The Terra Nova field is located 350km east-south-east (ESE) of St John’s Newfoundland and 35km south-east of Hibernia.
It was originally discovered in 1984 by Petro-Canada. Field reserves have been estimated at 406 million barrels (Mbbl).
Terra Nova’s water depths are shallow, between 90m and 100m.
The mean annual wind speed is 35kmph, with the strongest recorded wind speed being 145kmph and the largest recorded wave height being 25m.
The area is characterised by the seasonal presence of floating sea ice ranging in thickness from 0.5m to 1.5m, which is produced by the freezing of the ocean’s surface layer and icebergs.
Terra Nova is subdivided into three major structural blocks: the Graben, the East Flank and the Far East.
The field is estimated to contain over one billion barrels of oil in place, including about 400Mbbl recoverable reserves.
The Far East block, which is not yet drilled, is expected to add at least 100Mbbl of reserves to the 300Mbbl that have already been estimated within the Graben and East Flank.
The estimated peak production rate is 125,000b/d from the Graben and East Flank portions alone.
A total of 32 wells are planned for the Graben and East Flank blocks, including 20 production wells, ten water-injection wells and two gas injection wells.
For the Far East, a total of 12 wells are planned, including six production wells and six injection wells. Field life is expected to be 18 years.
Petro-Canada selected the Grand Banks Alliance (SBR Offshore, Doris Conpro, PCL Industrial Constructors, Coflexip Stena, Halliburton Canada and FMC Canada) to carry out engineering, procurement, construction, installation, commissioning and possibly pre-development drilling activities up to the production of first oil.
The project partners and Grand Banks Alliance consequently established a single alliance: the Terra Nova Alliance, with each company participating on a risk-and-reward basis.
The subsea layout will consist of a production well feeding into a template, which in turn will be connected by flexible flowlines to a riser-base manifold (RBM).
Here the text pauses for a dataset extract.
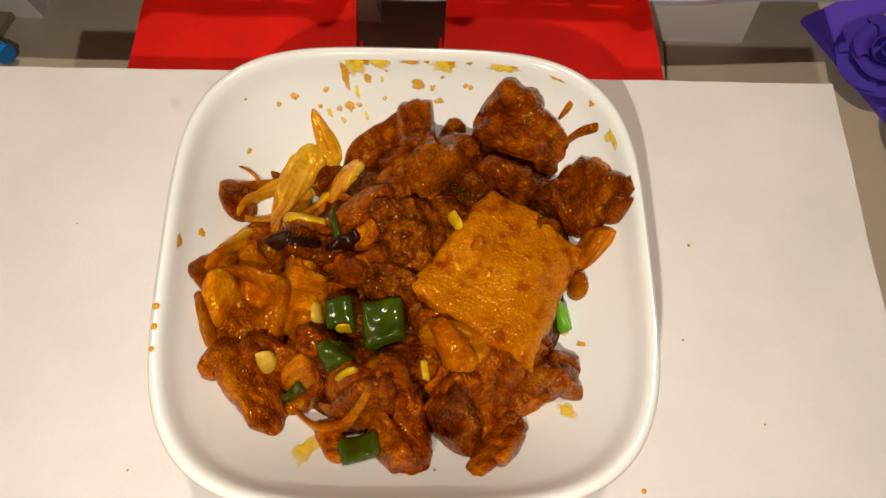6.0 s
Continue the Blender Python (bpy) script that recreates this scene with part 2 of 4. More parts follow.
feathered(FILM, 0.06, 0.50, 420)
feathered(CURRY, 0.05, 0.46, 500)
# sauce coloured extra dark: the shade in the gaps between pieces is painted in
SAUCE = glazed("brown_sauce_crevice_shade", (0.014, 0.0012, 0.0001), (0.058, 0.0066, 0.0002), (0.150, 0.024, 0.0004), 140, 0.1)
MEAT = glazed("braised_meat", (0.060, 0.0052, 0.0001), (0.205, 0.032, 0.0002), (0.38, 0.092, 0.0004), 130, 0.15)
MEATA = glazed("amber_braised_meat", (0.115, 0.012, 0.0002), (0.295, 0.058, 0.0003), (0.46, 0.136, 0.0006), 120, 0.25)
MEATD = glazed("dark_braised_meat", (0.024, 0.002, 0.0001), (0.120, 0.017, 0.0002), (0.28, 0.060, 0.0004), 140, 0.1)
MEATG = glazed("marbled_meat", (0.045, 0.005, 0.0002), (0.175, 0.032, 0.0004), (0.35, 0.095, 0.0014), 260, 0.15, 1.2)
SLAB = glazed("braised_skin", (0.27, 0.056, 0.0003), (0.40, 0.122, 0.0004), (0.48, 0.172, 0.0008), 60, 0.35, 0.9, 0.12, patch=(0.22, 0.026, 0.0002))
ONION = glazed("glazed_onion", (0.22, 0.038, 0.0003), (0.43, 0.125, 0.0008), (0.60, 0.24, 0.003), 85, 0.4, 0.6, streak=(0.30, 0.056, 0.0003))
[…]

In order to protect the subsea wells from iceberg scour, they will be set in glory holes, which are large holes drilled in the seabed that equipment can be installed within.
Flexible risers will connect the RBM to an FPSO. The vessel will have a length of 280m and a width of 45m.
The combination of low air and water temperatures with wind and wave action, makes superstructure icing a consideration during the winter months. This means that an allowance of several hundred tonnes of superstructure ice accumulation must be factored into weight and stability calculations.
There must also be procedures for monitoring and mechanisms for controlling ice build-up on the structure and substructures of the offshore facilities.
Low water temperatures require that fluids such as hydraulic control fluids be heated or treated to lower their freezing point. Similarly, low temperatures combined with the waxy nature of the crudes require that the flowlines and riser are insulated to reduce wax deposition.
The FPSO is designed to operate in moderate sea ice up to a limit of five-tenths coverage, and to disconnect, as required, to avoid heavy pack ice and potential collisions with icebergs.
The 9000t topsides facilities will be installed approximately 4.5m above the main deck. They will contain the necessary equipment to produce 150,000b/d oil, and inject 250,000bbl of seawater/day and 125MMcf/d of gas.
The FPSO hull will have an integrated storage capacity of 900,000bbl.
The export system will be a tandem offloading system for the transfer of crude oil from the storage tanks of the FPSO to ice-strengthened shuttle tankers, ranging in weight from 80,000t to 120,000t.
The offloading system will be designed for connection to tankers in 5m significant-wave-height conditions.